--- PROVIDED DATA ---

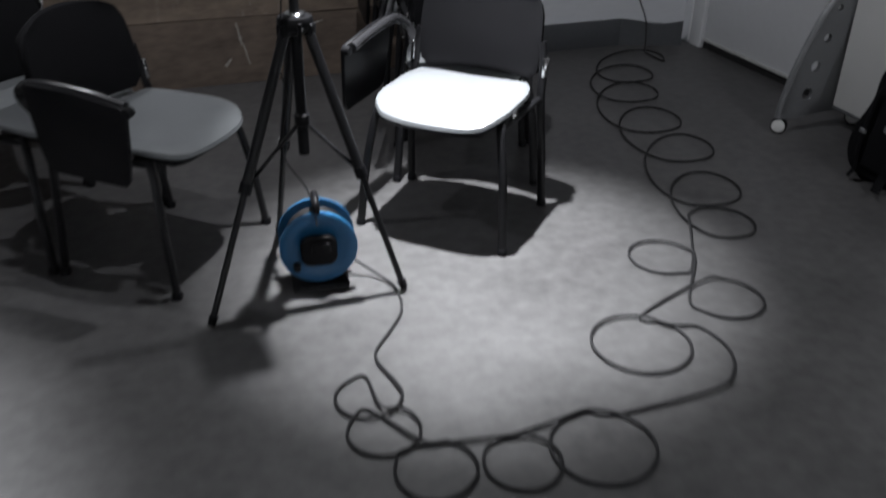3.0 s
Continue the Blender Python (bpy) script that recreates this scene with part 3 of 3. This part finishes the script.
# ---- cable reel ----
reel = root("cable_reel", pose(-2.882, -2.172, 0, 0, 0, -8), "blue plastic cable reel on a black stand under the tripod", "cable reel")
ax = pose(0, 0, 0.155, 90)
part("front_flange", lathe([(0.03, 0.052), (0.085, 0.055), (0.092, 0.06), (0.12, 0.062), (0.127, 0.058), (0.127, 0.046), (0.1, 0.044), (0.03, 0.044)], ax, 44), M_BLUE, reel, "blue front disc")
part("rear_flange", lathe([(0.03, -0.044), (0.1, -0.046), (0.127, -0.048), (0.127, -0.058), (0.12, -0.062), (0.03, -0.06)], ax, 44), M_BLUE, reel, "blue rear disc")
for k in range(6):
    part("cable_turn", lathe([(0.08, -0.044 + k * 0.0147), (0.103, -0.042 + k * 0.0147), (0.105, -0.037 + k * 0.0147), (0.103, -0.032 + k * 0.0147), (0.08, -0.03 + k * 0.0147)], ax, 30), M_CABLE, reel)
part("socket_hub", slab(rounded(0.118, 0.108, 0.034), 0.024, 0.007, 3, m=pose(0, -0.054, 0.152, 90)), M_BLACK, reel, "black socket centre")
part("socket_lid", slab(rounded(0.06, 0.035, 0.006), 0.01, 0.003, 2, m=pose(0.006, -0.076, 0.165, 90)), M_BLACK, reel)
part("winding_grip", lathe([(0.011, 0), (0.013, 0.004), (0.011, 0.03), (0.006, 0.034)], pose(-0.075, -0.06, 0.1, 90), 14), M_BLACK, reel)
part("axle", tube([(0, -0.05, 0.155), (0, 0.075, 0.155)], 0.012, 12), M_BLACK, reel)
for s in (-1, 1):
    leg = smooth_path([(-0.09, s * 0.07, 0.008), (0.09, s * 0.07, 0.008)], 2)
    part("stand_foot", tube(leg, 0.008, 8), M_TUBE, reel)
    if s > 0:
        part("stand_upright", tube(smooth_path([(0.105, 0.07, 0.01), (0.1, 0.072, 0.08), (0.05, 0.072, 0.15), (0.0, 0.072, 0.2), (0.0, 0.05, 0.29)], 6), 0.007, 8), M_TUBE, reel)
part("stand_base", box((0.19, 0.13, 0.02), (0, 0, 0.012), bevel=0.005), M_BLACK, reel)
part("carry_handle", tube(smooth_path([(0, -0.055, 0.275), (0, -0.03, 0.31), (0, 0.03, 0.31), (0, 0.055, 0.275)], 6), 0.012, 10), M_BLACK, reel)

# ---- mains cable in loose loops over the floor ----


def loops(turns):
    """A flat line of loops. A turn: centre x, y, radius, the angle at which the line comes in, and how far it goes round (degrees)."""
    knots = []
    for i, (x, y, r, a, sweep) in enumerate(turns):
        n = max(2, round(abs(sweep) / 36))
        for k in range(n + 1):
            ang = radians(a + sweep * k / n)
            wob = r * (1 + 0.05 * noise.noise(Vector((i * 1.7 + k * 0.4, 3.1, 0.7))))
            knots.append(Vector((x + wob * math.cos(ang), y + wob * math.sin(ang), 0.006 + 0.007 * (k / n))))
    return knots


def rolling(chain, start=-50, per=12):
    """Loops rolling along a chain of (x, y, radius) centres, drawn out from loop to loop on one side."""
    knots = []
    for i, (a, b) in enumerate(zip(chain, chain[1:])):
        for k in range(per):
            t = k / per
            q = min(1, max(0, (t - 0.22) / 0.56))
            q = q * q * (3 - 2 * q)
            x, y, r = (a[n] + (b[n] - a[n]) * q for n in range(3))
            ang = radians(start + 360 * t)
            r *= 1 + 0.05 * noise.noise(Vector((i + t, 3.1, 0.7)))
            knots.append(Vector((x + r * math.cos(ang), y + r * math.sin(ang), 0.006 + 0.006 * t)))
    return knots


CHAIN = [(-0.5, -0.28, 0.16), (-0.75, -0.53, 0.17), (-0.9, -0.81, 0.175), (-1.03, -1.2, 0.19), (-1.08, -1.56, 0.18), (-1.24, -1.97, 0.177), (-1.333, -2.275, 0.125)]
TURNS = [(-1.333, -2.275, 0.125, -50, 218), (-1.698, -2.425, 0.115, -57, -330), (-1.65, -2.735, 0.12, 163, 290), (-2.05, -2.865, 0.15, 60, -400), (-2.01, -2.93, 0.2, 25, -105),
         (-2.385, -3.228, 0.14, 45, 430), (-2.605, -3.214, 0.1, 110, 340), (-2.82, -3.164, 0.105, 110, 340), (-2.9, -2.985, 0.098, 100, 340), (-2.9, -2.835, 0.094, 80, 300)]
line = [Vector(q) for q in smooth_path([(-0.418, -0.085, 0.51), (-0.4, -0.1, 0.43), (-0.425, -0.09, 0.35), (-0.395, -0.1, 0.27), (-0.38, -0.15, 0.18), (-0.39, -0.19, 0.06)], 6)]
ground = [Vector((-0.41, -0.22, 0.01))] + rolling(CHAIN) + loops(TURNS) + [Vector(q) for q in ((-2.83, -2.66, 0.008), (-2.75, -2.55, 0.008), (-2.68, -2.45, 0.008), (-2.66, -2.32, 0.01), (-2.7, -2.22, 0.02), (-2.755, -2.175, 0.055), (-2.8, -2.168, 0.1))]
line += smooth_path(ground, 5)
tagged(part("mains_cable", tube(line, 0.0048, 6), M_CABLE), "dark mains cable lying in loose loops on the floor", "cable")

# ---- projector's lead, with its loose second plug ----
back = Vector((-2.862, -2.118, 1.288))
lead = smooth_path([back, (-2.876, -2.104, 1.282), (-2.886, -2.092, 1.25), (-2.88, -2.085, 1.18), (-2.87, -2.1, 1.05), (-2.875, -2.125, 0.93), (-2.885, -2.13, 0.84), (-2.9, -2.12, 0.76), (-2.87, -2.06, 0.6), (-2.9, -2.1, 0.45), (-2.84, -2.12, 0.33), (-2.83, -2.19, 0.24)], 6)
lead_root = root("power_lead", Matrix.Translation((-2.903, -2.163, 0)) @ Matrix.Scale(GROW, 4) @ Matrix.Translation((2.838, 2.105, 0)), "thin black power lead hanging from the projector", "cable")
part("cord", tube(lead, 0.0022, 6), M_CABLE, lead_root)
part("cord", tube(smooth_path([back + Vector((0, -0.008, 0)), (-2.878, -2.094, 1.286), (-2.892, -2.08, 1.25), (-2.884, -2.066, 1.2), (-2.882, -2.062, 1.165), (-2.893, -2.054, 1.15)], 6), 0.0022, 6), M_CABLE, lead_root)
part("plug", box((0.017, 0.013, 0.028), (-2.9, -2.047, 1.139), (-52, 0, 20), bevel=0.004), M_BLACK, lead_root, "small loose black plug")
part("filter", tube([(-2.888, -2.084, 1.262), (-2.8915, -2.08, 1.245)], 0.006, 10), M_BLACK, lead_root, "small black cable filter")
part("inline_plug", tube([(-2.8795, -2.0855, 1.175), (-2.877, -2.089, 1.14)], 0.005, 10), M_BLACK, lead_root)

---

Copy the material exactly. Do not include the pictures.

- _RESULT_:
3.0 s
Continue the Blender Python (bpy) script that recreates this scene with part 3 of 3. This part finishes the script.
# ---- cable reel ----
reel = root("cable_reel", pose(-2.882, -2.172, 0, 0, 0, -8), "blue plastic cable reel on a black stand under the tripod", "cable reel")
ax = pose(0, 0, 0.155, 90)
part("front_flange", lathe([(0.03, 0.052), (0.085, 0.055), (0.092, 0.06), (0.12, 0.062), (0.127, 0.058), (0.127, 0.046), (0.1, 0.044), (0.03, 0.044)], ax, 44), M_BLUE, reel, "blue front disc")
part("rear_flange", lathe([(0.03, -0.044), (0.1, -0.046), (0.127, -0.048), (0.127, -0.058), (0.12, -0.062), (0.03, -0.06)], ax, 44), M_BLUE, reel, "blue rear disc")
for k in range(6):
    part("cable_turn", lathe([(0.08, -0.044 + k * 0.0147), (0.103, -0.042 + k * 0.0147), (0.105, -0.037 + k * 0.0147), (0.103, -0.032 + k * 0.0147), (0.08, -0.03 + k * 0.0147)], ax, 30), M_CABLE, reel)
part("socket_hub", slab(rounded(0.118, 0.108, 0.034), 0.024, 0.007, 3, m=pose(0, -0.054, 0.152, 90)), M_BLACK, reel, "black socket centre")
part("socket_lid", slab(rounded(0.06, 0.035, 0.006), 0.01, 0.003, 2, m=pose(0.006, -0.076, 0.165, 90)), M_BLACK, reel)
part("winding_grip", lathe([(0.011, 0), (0.013, 0.004), (0.011, 0.03), (0.006, 0.034)], pose(-0.075, -0.06, 0.1, 90), 14), M_BLACK, reel)
part("axle", tube([(0, -0.05, 0.155), (0, 0.075, 0.155)], 0.012, 12), M_BLACK, reel)
for s in (-1, 1):
    leg = smooth_path([(-0.09, s * 0.07, 0.008), (0.09, s * 0.07, 0.008)], 2)
    part("stand_foot", tube(leg, 0.008, 8), M_TUBE, reel)
    if s > 0:
        part("stand_upright", tube(smooth_path([(0.105, 0.07, 0.01), (0.1, 0.072, 0.08), (0.05, 0.072, 0.15), (0.0, 0.072, 0.2), (0.0, 0.05, 0.29)], 6), 0.007, 8), M_TUBE, reel)
part("stand_base", box((0.19, 0.13, 0.02), (0, 0, 0.012), bevel=0.005), M_BLACK, reel)
part("carry_handle", tube(smooth_path([(0, -0.055, 0.275), (0, -0.03, 0.31), (0, 0.03, 0.31), (0, 0.055, 0.275)], 6), 0.012, 10), M_BLACK, reel)

# ---- mains cable in loose loops over the floor ----


def loops(turns):
    """A flat line of loops. A turn: centre x, y, radius, the angle at which the line comes in, and how far it goes round (degrees)."""
    knots = []
    for i, (x, y, r, a, sweep) in enumerate(turns):
        n = max(2, round(abs(sweep) / 36))
        for k in range(n + 1):
            ang = radians(a + sweep * k / n)
            wob = r * (1 + 0.05 * noise.noise(Vector((i * 1.7 + k * 0.4, 3.1, 0.7))))
            knots.append(Vector((x + wob * math.cos(ang), y + wob * math.sin(ang), 0.006 + 0.007 * (k / n))))
    return knots


def rolling(chain, start=-50, per=12):
    """Loops rolling along a chain of (x, y, radius) centres, drawn out from loop to loop on one side."""
    knots = []
    for i, (a, b) in enumerate(zip(chain, chain[1:])):
        for k in range(per):
            t = k / per
            q = min(1, max(0, (t - 0.22) / 0.56))
            q = q * q * (3 - 2 * q)
            x, y, r = (a[n] + (b[n] - a[n]) * q for n in range(3))
            ang = radians(start + 360 * t)
            r *= 1 + 0.05 * noise.noise(Vector((i + t, 3.1, 0.7)))
            knots.append(Vector((x + r * math.cos(ang), y + r * math.sin(ang), 0.006 + 0.006 * t)))
    return knots


CHAIN = [(-0.5, -0.28, 0.16), (-0.75, -0.53, 0.17), (-0.9, -0.81, 0.175), (-1.03, -1.2, 0.19), (-1.08, -1.56, 0.18), (-1.24, -1.97, 0.177), (-1.333, -2.275, 0.125)]
TURNS = [(-1.333, -2.275, 0.125, -50, 218), (-1.698, -2.425, 0.115, -57, -330), (-1.65, -2.735, 0.12, 163, 290), (-2.05, -2.865, 0.15, 60, -400), (-2.01, -2.93, 0.2, 25, -105),
         (-2.385, -3.228, 0.14, 45, 430), (-2.605, -3.214, 0.1, 110, 340), (-2.82, -3.164, 0.105, 110, 340), (-2.9, -2.985, 0.098, 100, 340), (-2.9, -2.835, 0.094, 80, 300)]
line = [Vector(q) for q in smooth_path([(-0.418, -0.085, 0.51), (-0.4, -0.1, 0.43), (-0.425, -0.09, 0.35), (-0.395, -0.1, 0.27), (-0.38, -0.15, 0.18), (-0.39, -0.19, 0.06)], 6)]
ground = [Vector((-0.41, -0.22, 0.01))] + rolling(CHAIN) + loops(TURNS) + [Vector(q) for q in ((-2.83, -2.66, 0.008), (-2.75, -2.55, 0.008), (-2.68, -2.45, 0.008), (-2.66, -2.32, 0.01), (-2.7, -2.22, 0.02), (-2.755, -2.175, 0.055), (-2.8, -2.168, 0.1))]
line += smooth_path(ground, 5)
tagged(part("mains_cable", tube(line, 0.0048, 6), M_CABLE), "dark mains cable lying in loose loops on the floor", "cable")

# ---- projector's lead, with its loose second plug ----
back = Vector((-2.862, -2.118, 1.288))
lead = smooth_path([back, (-2.876, -2.104, 1.282), (-2.886, -2.092, 1.25), (-2.88, -2.085, 1.18), (-2.87, -2.1, 1.05), (-2.875, -2.125, 0.93), (-2.885, -2.13, 0.84), (-2.9, -2.12, 0.76), (-2.87, -2.06, 0.6), (-2.9, -2.1, 0.45), (-2.84, -2.12, 0.33), (-2.83, -2.19, 0.24)], 6)
lead_root = root("power_lead", Matrix.Translation((-2.903, -2.163, 0)) @ Matrix.Scale(GROW, 4) @ Matrix.Translation((2.838, 2.105, 0)), "thin black power lead hanging from the projector", "cable")
part("cord", tube(lead, 0.0022, 6), M_CABLE, lead_root)
part("cord", tube(smooth_path([back + Vector((0, -0.008, 0)), (-2.878, -2.094, 1.286), (-2.892, -2.08, 1.25), (-2.884, -2.066, 1.2), (-2.882, -2.062, 1.165), (-2.893, -2.054, 1.15)], 6), 0.0022, 6), M_CABLE, lead_root)
part("plug", box((0.017, 0.013, 0.028), (-2.9, -2.047, 1.139), (-52, 0, 20), bevel=0.004), M_BLACK, lead_root, "small loose black plug")
part("filter", tube([(-2.888, -2.084, 1.262), (-2.8915, -2.08, 1.245)], 0.006, 10), M_BLACK, lead_root, "small black cable filter")
part("inline_plug", tube([(-2.8795, -2.0855, 1.175), (-2.877, -2.089, 1.14)], 0.005, 10), M_BLACK, lead_root)